**Exercise details:** Copy the data exactly as it appears, and do not include any pictures.

========================================

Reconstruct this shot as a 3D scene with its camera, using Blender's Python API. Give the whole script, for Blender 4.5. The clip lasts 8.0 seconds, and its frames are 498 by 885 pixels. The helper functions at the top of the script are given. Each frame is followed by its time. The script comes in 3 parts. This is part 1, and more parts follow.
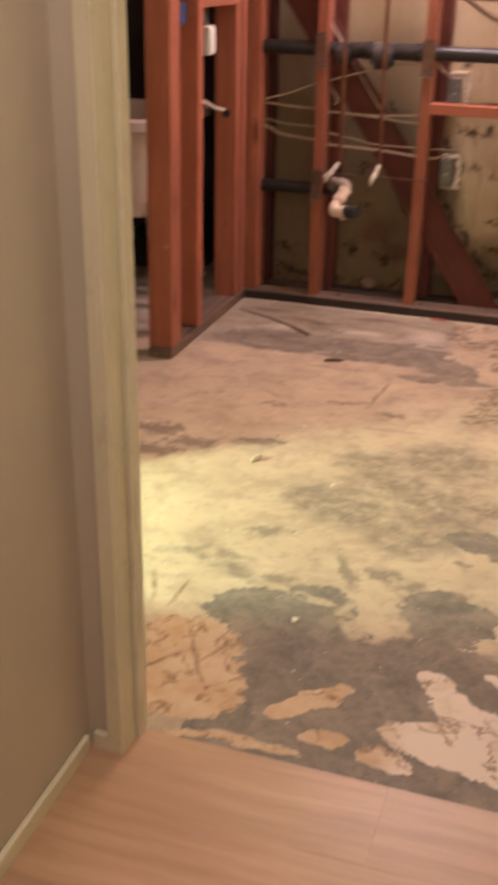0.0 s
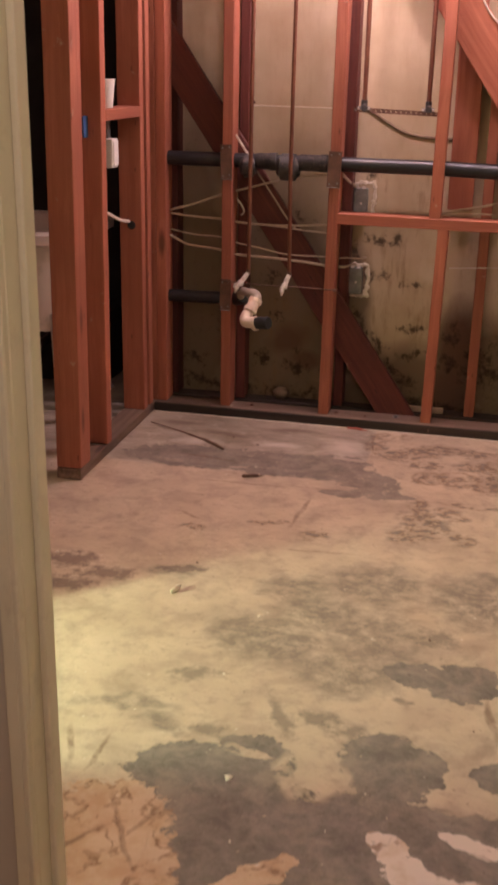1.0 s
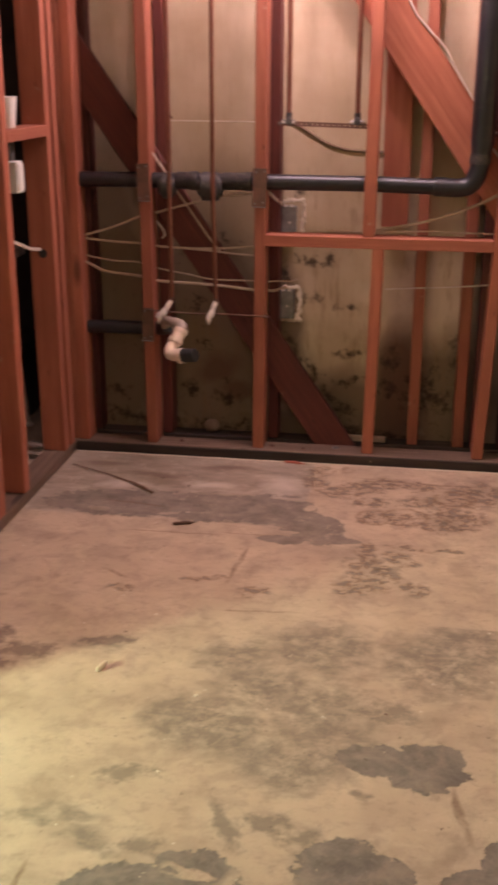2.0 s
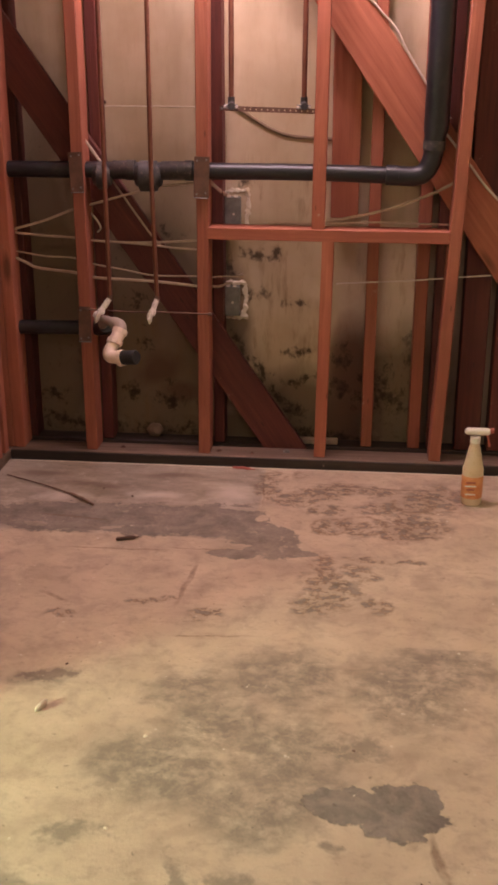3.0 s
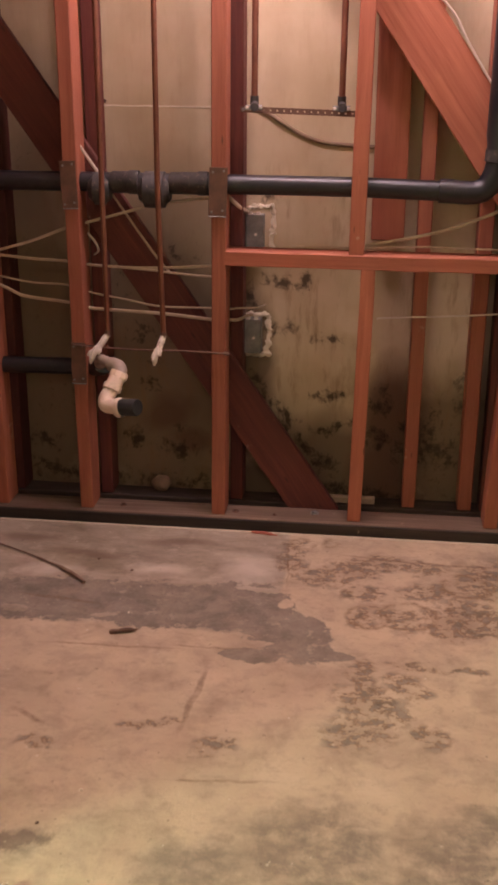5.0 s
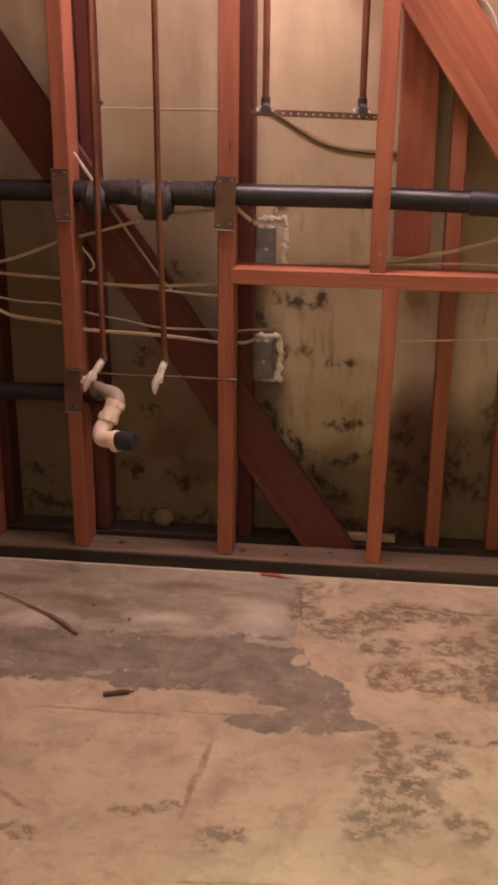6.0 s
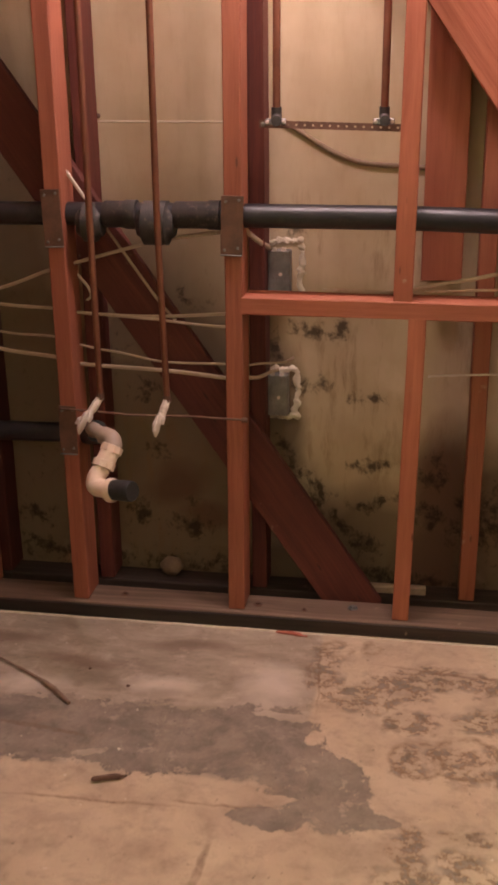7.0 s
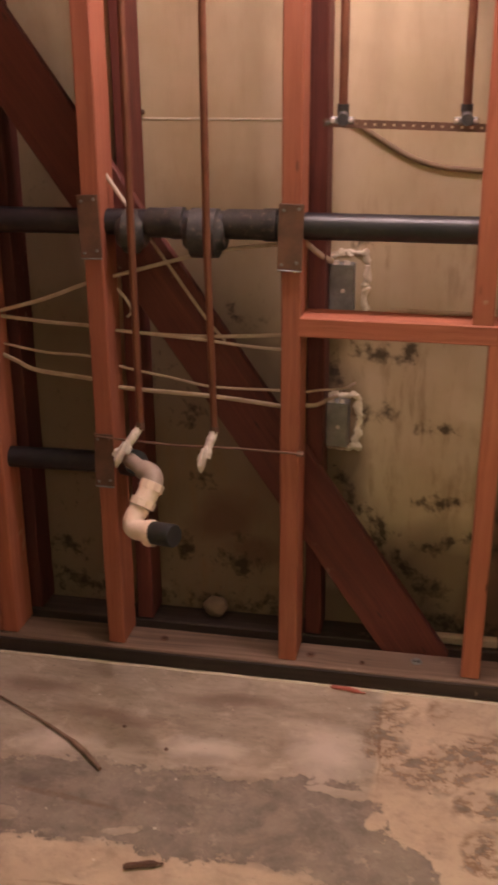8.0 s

========================================

**Exercise solution:**
Reconstruct this shot as a 3D scene with its camera, using Blender's Python API. Give the whole script, for Blender 4.5. The clip lasts 8.0 seconds, and its frames are 498 by 885 pixels. The helper functions at the top of the script are given. Each frame is followed by its time. The script comes in 3 parts. This is part 1, and more parts follow.
0.0 s
1.0 s
2.0 s
3.0 s
5.0 s
6.0 s
7.0 s
8.0 s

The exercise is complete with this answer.